All four tracks produce the same artifact: a domain-specific SKILL.md your agent can execute. Track C has a dedicated lab with concrete kubectl commands and the six K8s mock scenarios — Tracks A, B, and D share the unified lab with track-specific callouts.

Prerequisites

  • Modules 1-6 completed
  • Hermes installed and running (from Module 3)
  • Familiarity with at least one of the four track domains
  • Track C only: KIND cluster running (from Module 6).

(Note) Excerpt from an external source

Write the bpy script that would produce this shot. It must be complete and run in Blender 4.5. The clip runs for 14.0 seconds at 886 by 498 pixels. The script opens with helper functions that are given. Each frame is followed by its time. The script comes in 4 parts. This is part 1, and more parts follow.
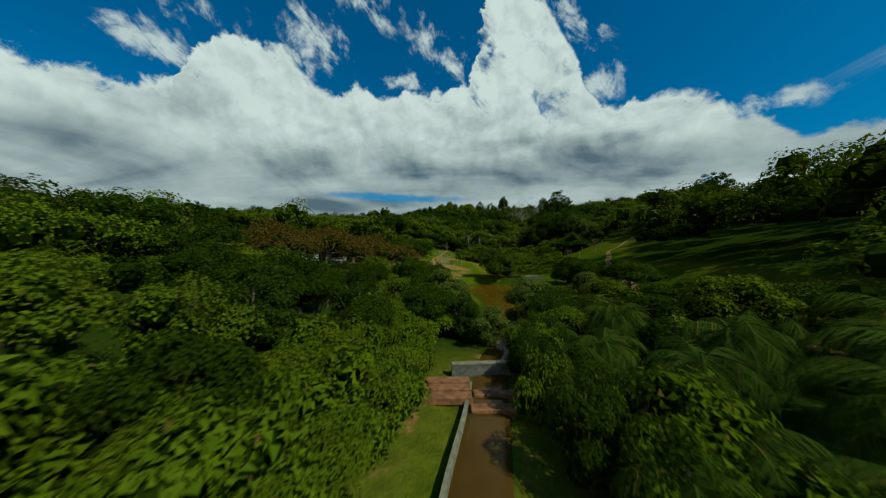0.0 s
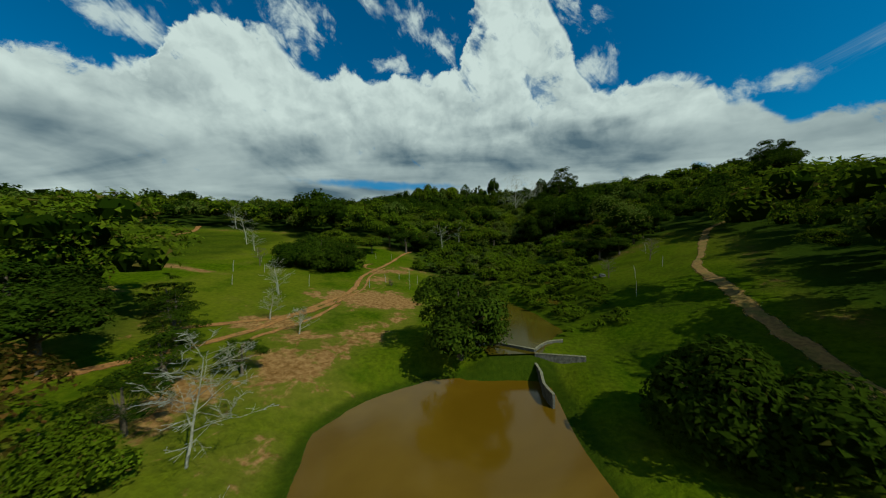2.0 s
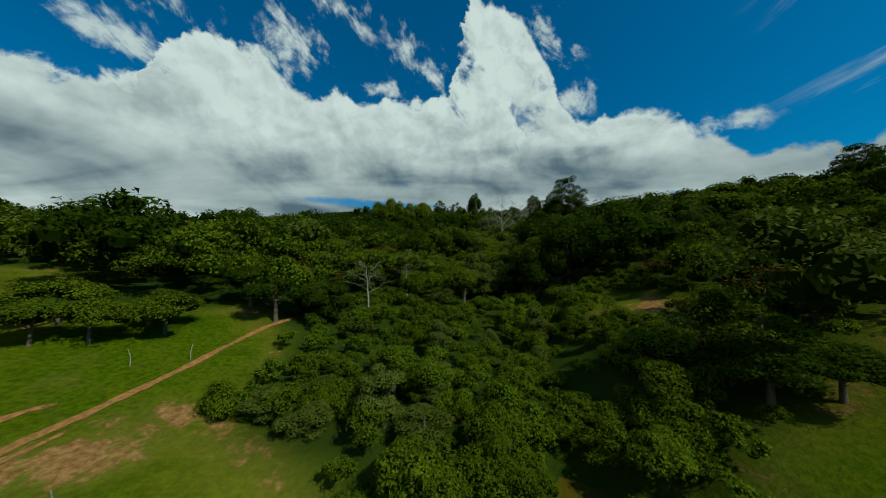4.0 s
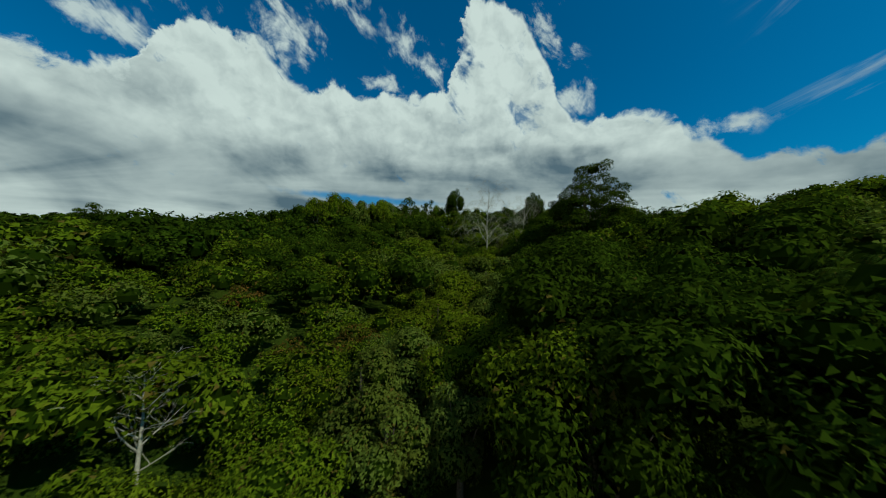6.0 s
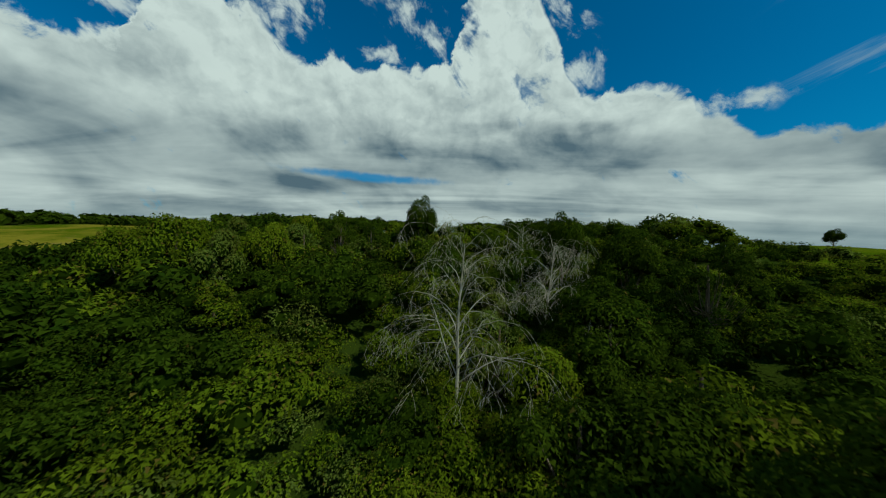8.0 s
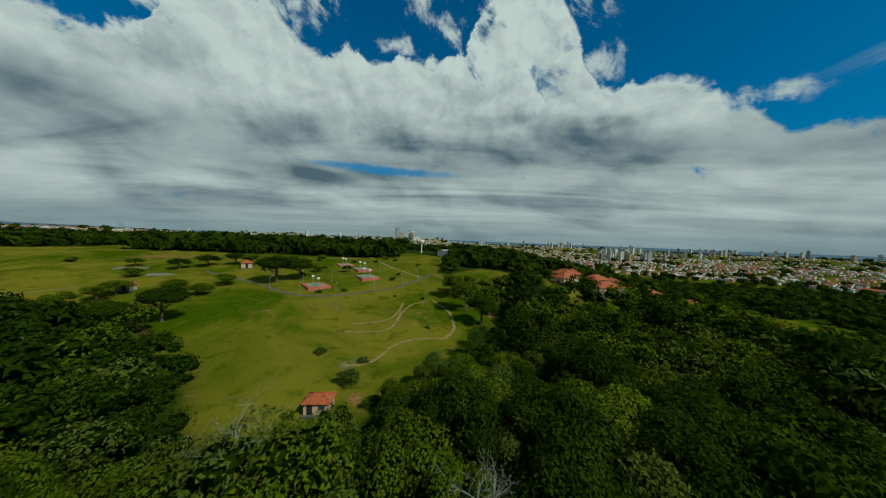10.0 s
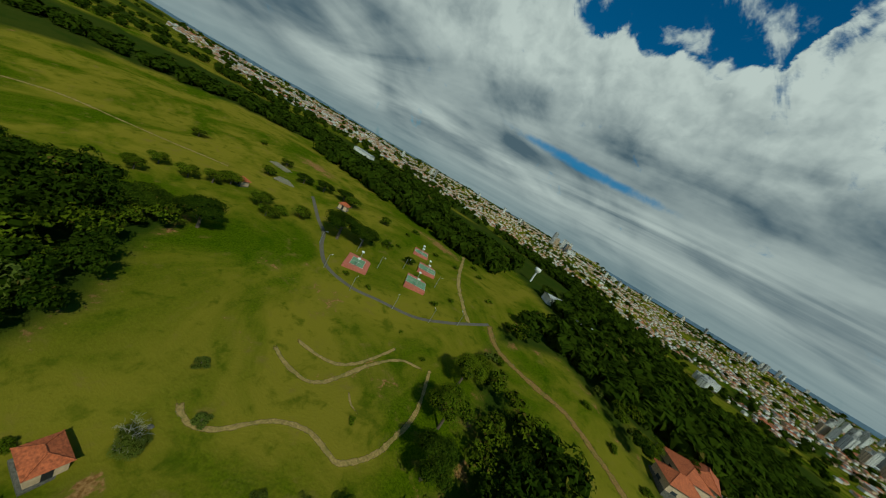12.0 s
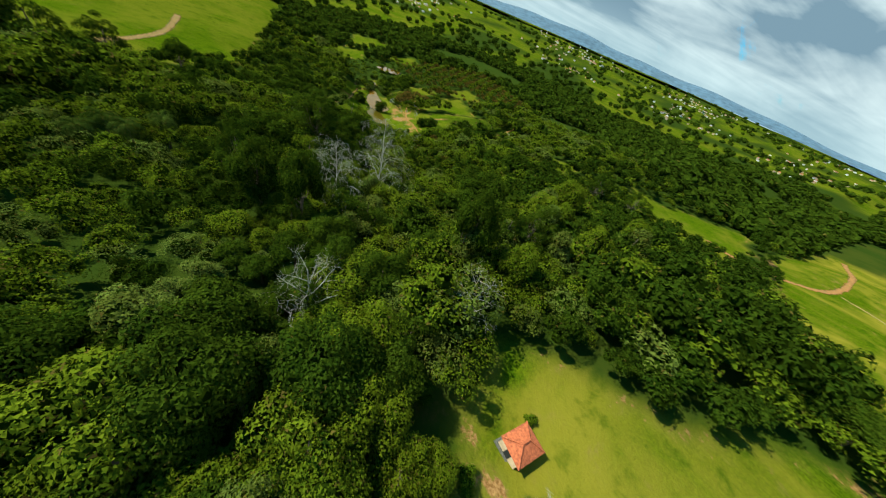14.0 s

Verify with: kubectl cluster-info --context kind-lab

Module Contents

SectionContentTime
ReadingConcepts: RAG, Memory Types, and Procedural Skills20 min
ReadingReference: SKILL.md Format and Skill Lifecycle10 min
LabWrite Your Domain-Specific SKILL.md (or Track C version)60 min
QuizModule 7 Assessment10 min
ExploratoryStretch ProjectsOptional

Key Insight: The Runbook Reliability Problem

A well-written wiki runbook gets followed accurately by an experienced engineer. The same runbook, given to an AI agent as plain text, produces inconsistent results — because the agent fills in gaps with reasoning rather than executing specified steps.

SKILL.md solves this by making the runbook unambiguous:

  • Inputs are typed and validated
  • Steps are numbered with exact commands
  • Conditions are explicit (if latency > 200ms: step 4a, else step 4b)
  • Escalation paths are named, not implied
  • Success and failure criteria are measurable

This is not prompt engineering. This is context engineering — encoding your operational expertise in a format your agent reads as structured knowledge, not prose to interpret.